» DIRECTIONS: Leave out the pictures, then reproduce the rest of the material exactly.

===== DATA BLOCK

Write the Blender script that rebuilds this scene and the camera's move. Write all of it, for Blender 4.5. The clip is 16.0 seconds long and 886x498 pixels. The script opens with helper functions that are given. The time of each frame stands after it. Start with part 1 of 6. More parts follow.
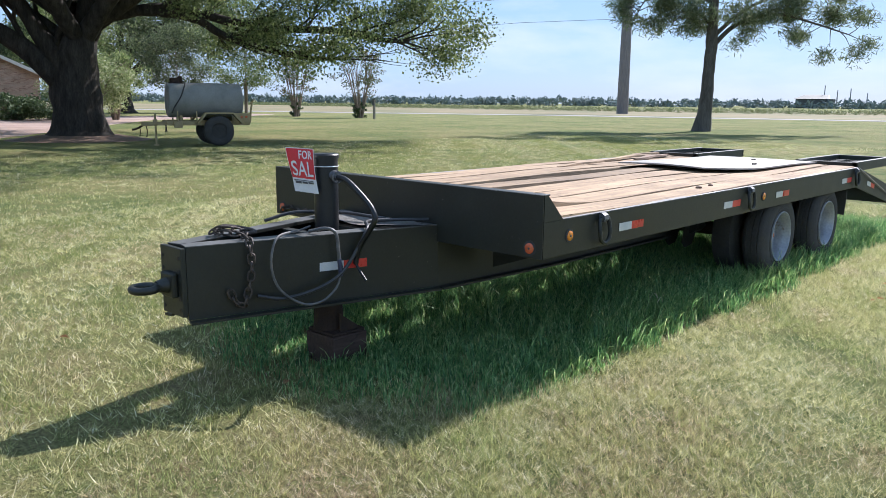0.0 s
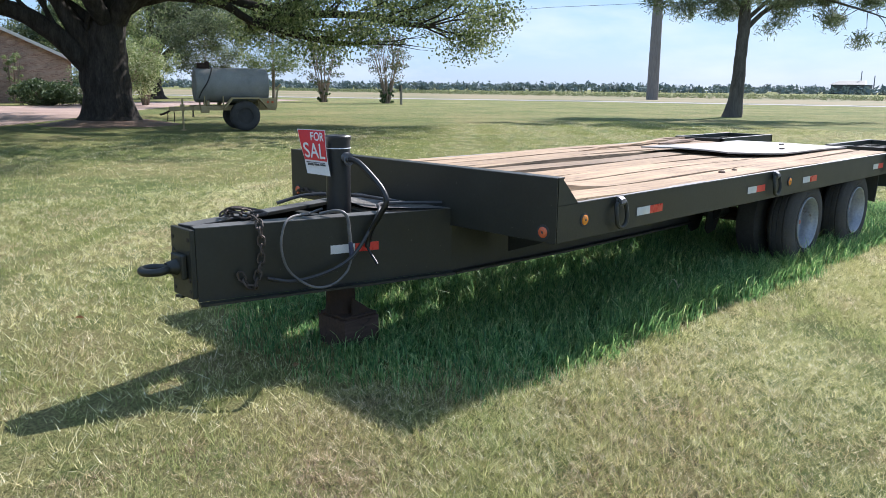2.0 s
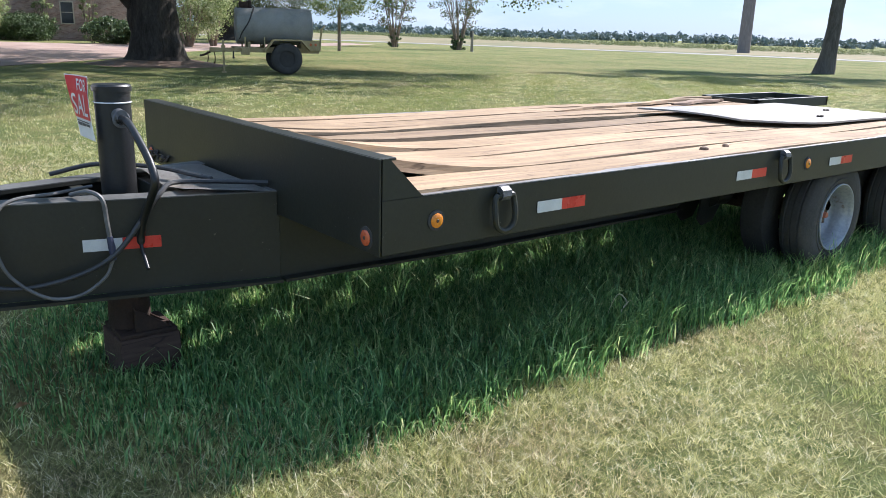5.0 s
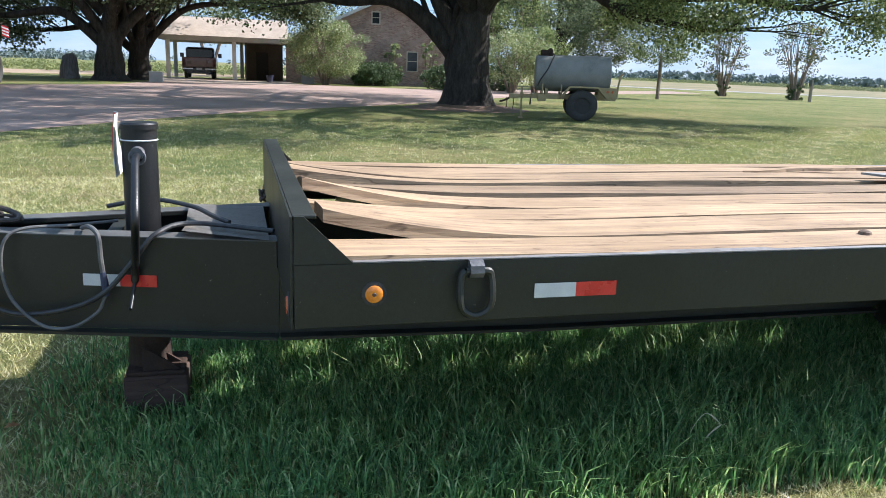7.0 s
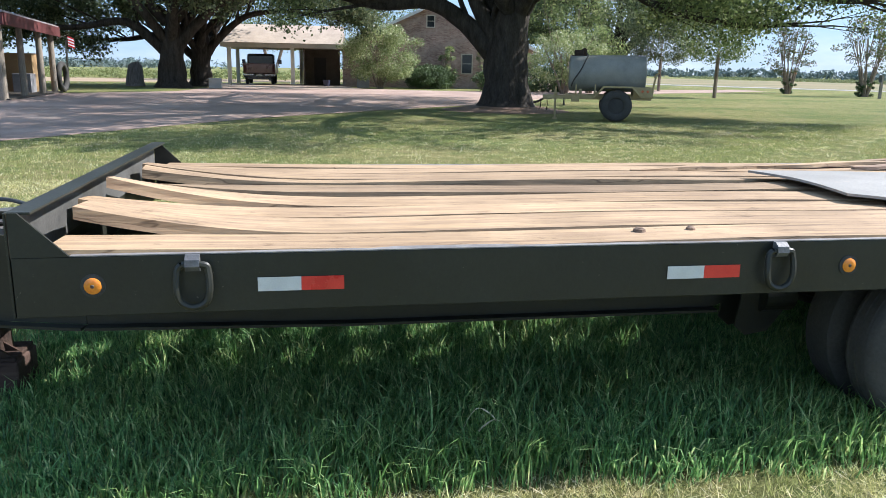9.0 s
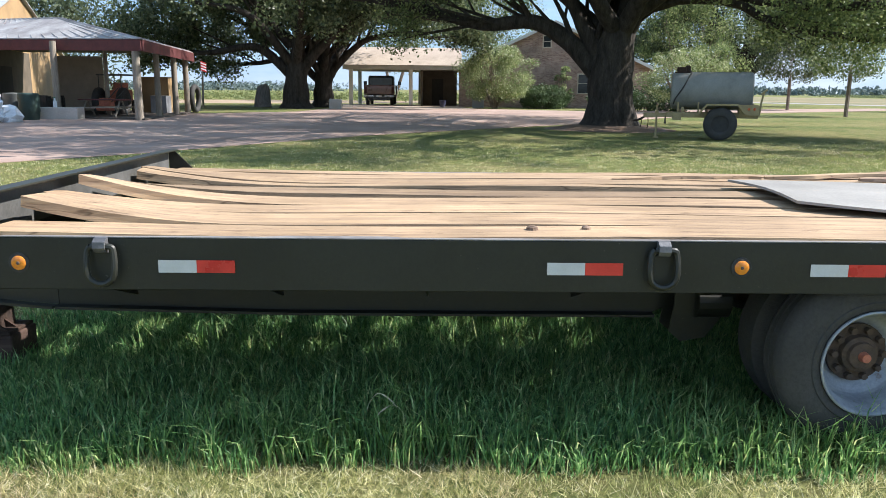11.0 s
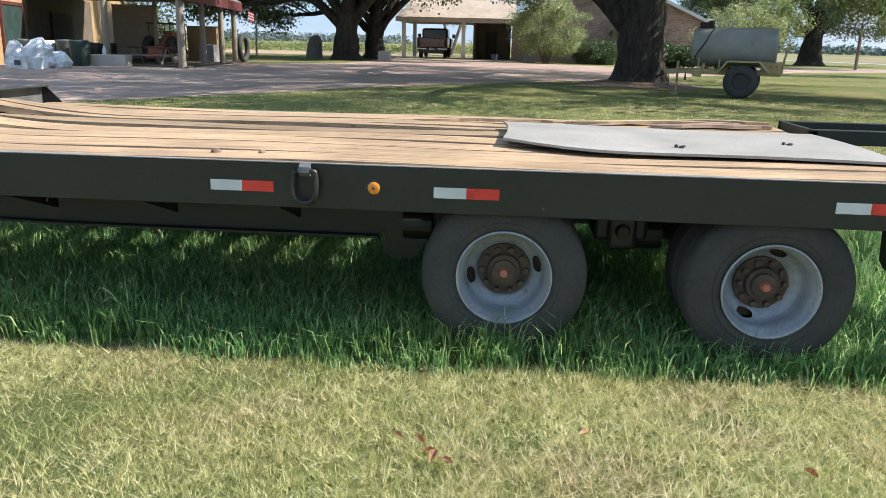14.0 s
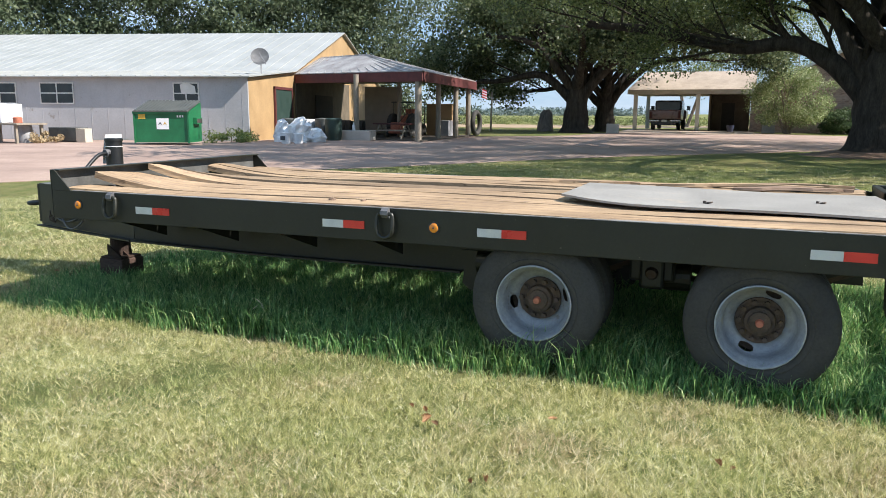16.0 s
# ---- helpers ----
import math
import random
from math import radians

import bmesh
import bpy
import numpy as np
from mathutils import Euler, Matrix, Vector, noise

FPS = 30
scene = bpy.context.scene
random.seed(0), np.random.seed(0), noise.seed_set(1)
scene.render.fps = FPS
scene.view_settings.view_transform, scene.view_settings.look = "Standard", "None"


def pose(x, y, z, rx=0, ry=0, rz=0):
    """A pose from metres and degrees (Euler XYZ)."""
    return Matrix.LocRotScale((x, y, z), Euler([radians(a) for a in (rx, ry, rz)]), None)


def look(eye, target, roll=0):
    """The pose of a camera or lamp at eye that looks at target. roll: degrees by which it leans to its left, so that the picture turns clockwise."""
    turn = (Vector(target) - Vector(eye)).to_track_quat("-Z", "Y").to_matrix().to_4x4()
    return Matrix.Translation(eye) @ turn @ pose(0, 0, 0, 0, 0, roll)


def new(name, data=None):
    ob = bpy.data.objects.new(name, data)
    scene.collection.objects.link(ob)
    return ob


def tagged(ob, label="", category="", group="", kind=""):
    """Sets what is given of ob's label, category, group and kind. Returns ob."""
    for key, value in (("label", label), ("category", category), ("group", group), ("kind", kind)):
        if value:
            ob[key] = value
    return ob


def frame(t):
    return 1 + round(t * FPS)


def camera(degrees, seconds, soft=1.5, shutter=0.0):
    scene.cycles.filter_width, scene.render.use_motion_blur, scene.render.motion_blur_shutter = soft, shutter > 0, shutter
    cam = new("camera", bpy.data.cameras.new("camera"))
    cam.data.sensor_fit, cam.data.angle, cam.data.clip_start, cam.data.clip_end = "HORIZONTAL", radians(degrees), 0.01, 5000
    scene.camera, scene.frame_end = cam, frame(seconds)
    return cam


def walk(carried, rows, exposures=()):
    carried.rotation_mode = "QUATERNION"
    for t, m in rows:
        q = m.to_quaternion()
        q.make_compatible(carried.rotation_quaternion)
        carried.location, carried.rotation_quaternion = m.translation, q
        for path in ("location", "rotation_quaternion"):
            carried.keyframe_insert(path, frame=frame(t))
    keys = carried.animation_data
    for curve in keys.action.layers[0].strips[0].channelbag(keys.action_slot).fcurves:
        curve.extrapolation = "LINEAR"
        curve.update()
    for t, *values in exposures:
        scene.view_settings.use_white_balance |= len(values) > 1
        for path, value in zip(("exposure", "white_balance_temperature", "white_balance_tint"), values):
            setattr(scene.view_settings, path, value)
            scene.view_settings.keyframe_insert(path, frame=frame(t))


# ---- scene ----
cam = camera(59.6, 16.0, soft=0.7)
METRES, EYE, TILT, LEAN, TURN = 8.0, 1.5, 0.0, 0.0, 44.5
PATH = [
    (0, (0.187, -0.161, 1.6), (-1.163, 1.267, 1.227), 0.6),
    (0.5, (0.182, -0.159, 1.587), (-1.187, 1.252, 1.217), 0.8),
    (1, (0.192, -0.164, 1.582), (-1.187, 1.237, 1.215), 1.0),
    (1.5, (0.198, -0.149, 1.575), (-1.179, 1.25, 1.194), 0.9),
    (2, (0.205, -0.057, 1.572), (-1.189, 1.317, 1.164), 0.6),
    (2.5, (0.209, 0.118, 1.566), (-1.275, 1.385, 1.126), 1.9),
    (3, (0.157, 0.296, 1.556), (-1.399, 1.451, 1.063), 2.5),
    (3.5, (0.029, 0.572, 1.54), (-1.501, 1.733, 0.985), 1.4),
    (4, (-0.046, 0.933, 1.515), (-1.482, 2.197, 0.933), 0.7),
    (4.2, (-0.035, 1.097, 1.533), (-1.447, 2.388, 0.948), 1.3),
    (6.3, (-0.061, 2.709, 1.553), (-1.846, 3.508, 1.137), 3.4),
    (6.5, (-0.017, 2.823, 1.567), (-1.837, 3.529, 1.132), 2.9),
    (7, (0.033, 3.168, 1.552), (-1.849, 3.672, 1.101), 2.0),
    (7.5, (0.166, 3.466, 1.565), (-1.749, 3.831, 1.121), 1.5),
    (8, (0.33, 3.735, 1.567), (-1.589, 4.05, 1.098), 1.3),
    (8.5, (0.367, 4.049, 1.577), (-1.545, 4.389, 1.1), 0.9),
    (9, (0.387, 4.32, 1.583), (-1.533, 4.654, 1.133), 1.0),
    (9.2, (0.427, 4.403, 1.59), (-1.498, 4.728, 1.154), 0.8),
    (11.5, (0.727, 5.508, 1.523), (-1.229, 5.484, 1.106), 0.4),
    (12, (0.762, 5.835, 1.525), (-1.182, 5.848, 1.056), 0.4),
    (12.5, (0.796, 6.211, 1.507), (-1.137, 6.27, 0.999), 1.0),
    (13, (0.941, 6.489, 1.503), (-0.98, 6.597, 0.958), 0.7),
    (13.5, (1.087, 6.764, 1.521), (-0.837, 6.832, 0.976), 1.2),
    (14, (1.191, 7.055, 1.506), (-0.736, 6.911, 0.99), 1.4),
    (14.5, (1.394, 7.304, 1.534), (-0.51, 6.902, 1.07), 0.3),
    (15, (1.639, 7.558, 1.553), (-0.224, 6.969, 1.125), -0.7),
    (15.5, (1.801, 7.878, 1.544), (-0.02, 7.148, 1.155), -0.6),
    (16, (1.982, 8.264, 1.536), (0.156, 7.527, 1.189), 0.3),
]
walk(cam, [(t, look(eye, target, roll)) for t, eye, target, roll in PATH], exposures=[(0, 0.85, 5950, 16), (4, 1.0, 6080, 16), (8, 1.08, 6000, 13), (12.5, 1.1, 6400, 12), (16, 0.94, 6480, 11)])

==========

» WORKED SOLUTION:
Write the Blender script that rebuilds this scene and the camera's move. Write all of it, for Blender 4.5. The clip is 16.0 seconds long and 886x498 pixels. The script opens with helper functions that are given. The time of each frame stands after it. Start with part 1 of 6. More parts follow.
0.0 s
2.0 s
5.0 s
7.0 s
9.0 s
11.0 s
14.0 s
16.0 s
# ---- helpers ----
import math
import random
from math import radians

import bmesh
import bpy
import numpy as np
from mathutils import Euler, Matrix, Vector, noise

FPS = 30
scene = bpy.context.scene
random.seed(0), np.random.seed(0), noise.seed_set(1)
scene.render.fps = FPS
scene.view_settings.view_transform, scene.view_settings.look = "Standard", "None"


def pose(x, y, z, rx=0, ry=0, rz=0):
    """A pose from metres and degrees (Euler XYZ)."""
    return Matrix.LocRotScale((x, y, z), Euler([radians(a) for a in (rx, ry, rz)]), None)


def look(eye, target, roll=0):
    """The pose of a camera or lamp at eye that looks at target. roll: degrees by which it leans to its left, so that the picture turns clockwise."""
    turn = (Vector(target) - Vector(eye)).to_track_quat("-Z", "Y").to_matrix().to_4x4()
    return Matrix.Translation(eye) @ turn @ pose(0, 0, 0, 0, 0, roll)


def new(name, data=None):
    ob = bpy.data.objects.new(name, data)
    scene.collection.objects.link(ob)
    return ob


def tagged(ob, label="", category="", group="", kind=""):
    """Sets what is given of ob's label, category, group and kind. Returns ob."""
    for key, value in (("label", label), ("category", category), ("group", group), ("kind", kind)):
        if value:
            ob[key] = value
    return ob


def frame(t):
    return 1 + round(t * FPS)


def camera(degrees, seconds, soft=1.5, shutter=0.0):
    scene.cycles.filter_width, scene.render.use_motion_blur, scene.render.motion_blur_shutter = soft, shutter > 0, shutter
    cam = new("camera", bpy.data.cameras.new("camera"))
    cam.data.sensor_fit, cam.data.angle, cam.data.clip_start, cam.data.clip_end = "HORIZONTAL", radians(degrees), 0.01, 5000
    scene.camera, scene.frame_end = cam, frame(seconds)
    return cam


def walk(carried, rows, exposures=()):
    carried.rotation_mode = "QUATERNION"
    for t, m in rows:
        q = m.to_quaternion()
        q.make_compatible(carried.rotation_quaternion)
        carried.location, carried.rotation_quaternion = m.translation, q
        for path in ("location", "rotation_quaternion"):
            carried.keyframe_insert(path, frame=frame(t))
    keys = carried.animation_data
    for curve in keys.action.layers[0].strips[0].channelbag(keys.action_slot).fcurves:
        curve.extrapolation = "LINEAR"
        curve.update()
    for t, *values in exposures:
        scene.view_settings.use_white_balance |= len(values) > 1
        for path, value in zip(("exposure", "white_balance_temperature", "white_balance_tint"), values):
            setattr(scene.view_settings, path, value)
            scene.view_settings.keyframe_insert(path, frame=frame(t))


# ---- scene ----
cam = camera(59.6, 16.0, soft=0.7)
METRES, EYE, TILT, LEAN, TURN = 8.0, 1.5, 0.0, 0.0, 44.5
PATH = [
    (0, (0.187, -0.161, 1.6), (-1.163, 1.267, 1.227), 0.6),
    (0.5, (0.182, -0.159, 1.587), (-1.187, 1.252, 1.217), 0.8),
    (1, (0.192, -0.164, 1.582), (-1.187, 1.237, 1.215), 1.0),
    (1.5, (0.198, -0.149, 1.575), (-1.179, 1.25, 1.194), 0.9),
    (2, (0.205, -0.057, 1.572), (-1.189, 1.317, 1.164), 0.6),
    (2.5, (0.209, 0.118, 1.566), (-1.275, 1.385, 1.126), 1.9),
    (3, (0.157, 0.296, 1.556), (-1.399, 1.451, 1.063), 2.5),
    (3.5, (0.029, 0.572, 1.54), (-1.501, 1.733, 0.985), 1.4),
    (4, (-0.046, 0.933, 1.515), (-1.482, 2.197, 0.933), 0.7),
    (4.2, (-0.035, 1.097, 1.533), (-1.447, 2.388, 0.948), 1.3),
    (6.3, (-0.061, 2.709, 1.553), (-1.846, 3.508, 1.137), 3.4),
    (6.5, (-0.017, 2.823, 1.567), (-1.837, 3.529, 1.132), 2.9),
    (7, (0.033, 3.168, 1.552), (-1.849, 3.672, 1.101), 2.0),
    (7.5, (0.166, 3.466, 1.565), (-1.749, 3.831, 1.121), 1.5),
    (8, (0.33, 3.735, 1.567), (-1.589, 4.05, 1.098), 1.3),
    (8.5, (0.367, 4.049, 1.577), (-1.545, 4.389, 1.1), 0.9),
    (9, (0.387, 4.32, 1.583), (-1.533, 4.654, 1.133), 1.0),
    (9.2, (0.427, 4.403, 1.59), (-1.498, 4.728, 1.154), 0.8),
    (11.5, (0.727, 5.508, 1.523), (-1.229, 5.484, 1.106), 0.4),
    (12, (0.762, 5.835, 1.525), (-1.182, 5.848, 1.056), 0.4),
    (12.5, (0.796, 6.211, 1.507), (-1.137, 6.27, 0.999), 1.0),
    (13, (0.941, 6.489, 1.503), (-0.98, 6.597, 0.958), 0.7),
    (13.5, (1.087, 6.764, 1.521), (-0.837, 6.832, 0.976), 1.2),
    (14, (1.191, 7.055, 1.506), (-0.736, 6.911, 0.99), 1.4),
    (14.5, (1.394, 7.304, 1.534), (-0.51, 6.902, 1.07), 0.3),
    (15, (1.639, 7.558, 1.553), (-0.224, 6.969, 1.125), -0.7),
    (15.5, (1.801, 7.878, 1.544), (-0.02, 7.148, 1.155), -0.6),
    (16, (1.982, 8.264, 1.536), (0.156, 7.527, 1.189), 0.3),
]
walk(cam, [(t, look(eye, target, roll)) for t, eye, target, roll in PATH], exposures=[(0, 0.85, 5950, 16), (4, 1.0, 6080, 16), (8, 1.08, 6000, 13), (12.5, 1.1, 6400, 12), (16, 0.94, 6480, 11)])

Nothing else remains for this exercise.